--- DIRECTIONS FOR THIS TASK ---
Every line of the material below must be repeated exactly.

start DATA PROVIDED

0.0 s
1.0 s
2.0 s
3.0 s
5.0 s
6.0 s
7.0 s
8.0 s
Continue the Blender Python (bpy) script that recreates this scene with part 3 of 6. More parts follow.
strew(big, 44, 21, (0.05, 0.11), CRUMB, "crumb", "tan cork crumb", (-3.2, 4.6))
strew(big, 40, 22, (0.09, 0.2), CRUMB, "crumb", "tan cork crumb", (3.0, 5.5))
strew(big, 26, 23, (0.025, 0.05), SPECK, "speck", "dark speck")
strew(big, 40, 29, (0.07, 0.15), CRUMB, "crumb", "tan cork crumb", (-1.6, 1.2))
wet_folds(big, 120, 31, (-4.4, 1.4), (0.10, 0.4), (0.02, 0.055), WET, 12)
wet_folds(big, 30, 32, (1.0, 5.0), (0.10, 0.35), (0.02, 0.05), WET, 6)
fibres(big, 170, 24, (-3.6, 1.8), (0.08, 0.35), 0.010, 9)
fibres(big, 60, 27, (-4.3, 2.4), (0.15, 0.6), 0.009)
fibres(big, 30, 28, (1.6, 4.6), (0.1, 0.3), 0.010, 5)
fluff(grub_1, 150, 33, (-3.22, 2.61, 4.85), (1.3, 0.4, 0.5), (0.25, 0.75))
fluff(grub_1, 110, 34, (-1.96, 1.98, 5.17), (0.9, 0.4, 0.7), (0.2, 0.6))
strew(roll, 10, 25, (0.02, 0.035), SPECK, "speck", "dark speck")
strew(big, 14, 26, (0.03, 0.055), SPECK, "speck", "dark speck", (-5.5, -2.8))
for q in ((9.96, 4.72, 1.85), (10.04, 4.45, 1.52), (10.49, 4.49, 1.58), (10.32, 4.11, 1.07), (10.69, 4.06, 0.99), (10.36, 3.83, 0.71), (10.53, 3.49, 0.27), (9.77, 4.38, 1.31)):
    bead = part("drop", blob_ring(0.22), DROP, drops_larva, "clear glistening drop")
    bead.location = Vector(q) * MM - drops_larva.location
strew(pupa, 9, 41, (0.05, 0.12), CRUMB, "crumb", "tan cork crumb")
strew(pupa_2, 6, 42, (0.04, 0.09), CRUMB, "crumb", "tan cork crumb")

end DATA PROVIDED

--- RESULT OF THIS EXERCISE ---
0.0 s
1.0 s
2.0 s
3.0 s
5.0 s
6.0 s
7.0 s
8.0 s
Continue the Blender Python (bpy) script that recreates this scene with part 3 of 6. More parts follow.
strew(big, 44, 21, (0.05, 0.11), CRUMB, "crumb", "tan cork crumb", (-3.2, 4.6))
strew(big, 40, 22, (0.09, 0.2), CRUMB, "crumb", "tan cork crumb", (3.0, 5.5))
strew(big, 26, 23, (0.025, 0.05), SPECK, "speck", "dark speck")
strew(big, 40, 29, (0.07, 0.15), CRUMB, "crumb", "tan cork crumb", (-1.6, 1.2))
wet_folds(big, 120, 31, (-4.4, 1.4), (0.10, 0.4), (0.02, 0.055), WET, 12)
wet_folds(big, 30, 32, (1.0, 5.0), (0.10, 0.35), (0.02, 0.05), WET, 6)
fibres(big, 170, 24, (-3.6, 1.8), (0.08, 0.35), 0.010, 9)
fibres(big, 60, 27, (-4.3, 2.4), (0.15, 0.6), 0.009)
fibres(big, 30, 28, (1.6, 4.6), (0.1, 0.3), 0.010, 5)
fluff(grub_1, 150, 33, (-3.22, 2.61, 4.85), (1.3, 0.4, 0.5), (0.25, 0.75))
fluff(grub_1, 110, 34, (-1.96, 1.98, 5.17), (0.9, 0.4, 0.7), (0.2, 0.6))
strew(roll, 10, 25, (0.02, 0.035), SPECK, "speck", "dark speck")
strew(big, 14, 26, (0.03, 0.055), SPECK, "speck", "dark speck", (-5.5, -2.8))
for q in ((9.96, 4.72, 1.85), (10.04, 4.45, 1.52), (10.49, 4.49, 1.58), (10.32, 4.11, 1.07), (10.69, 4.06, 0.99), (10.36, 3.83, 0.71), (10.53, 3.49, 0.27), (9.77, 4.38, 1.31)):
    bead = part("drop", blob_ring(0.22), DROP, drops_larva, "clear glistening drop")
    bead.location = Vector(q) * MM - drops_larva.location
strew(pupa, 9, 41, (0.05, 0.12), CRUMB, "crumb", "tan cork crumb")
strew(pupa_2, 6, 42, (0.04, 0.09), CRUMB, "crumb", "tan cork crumb")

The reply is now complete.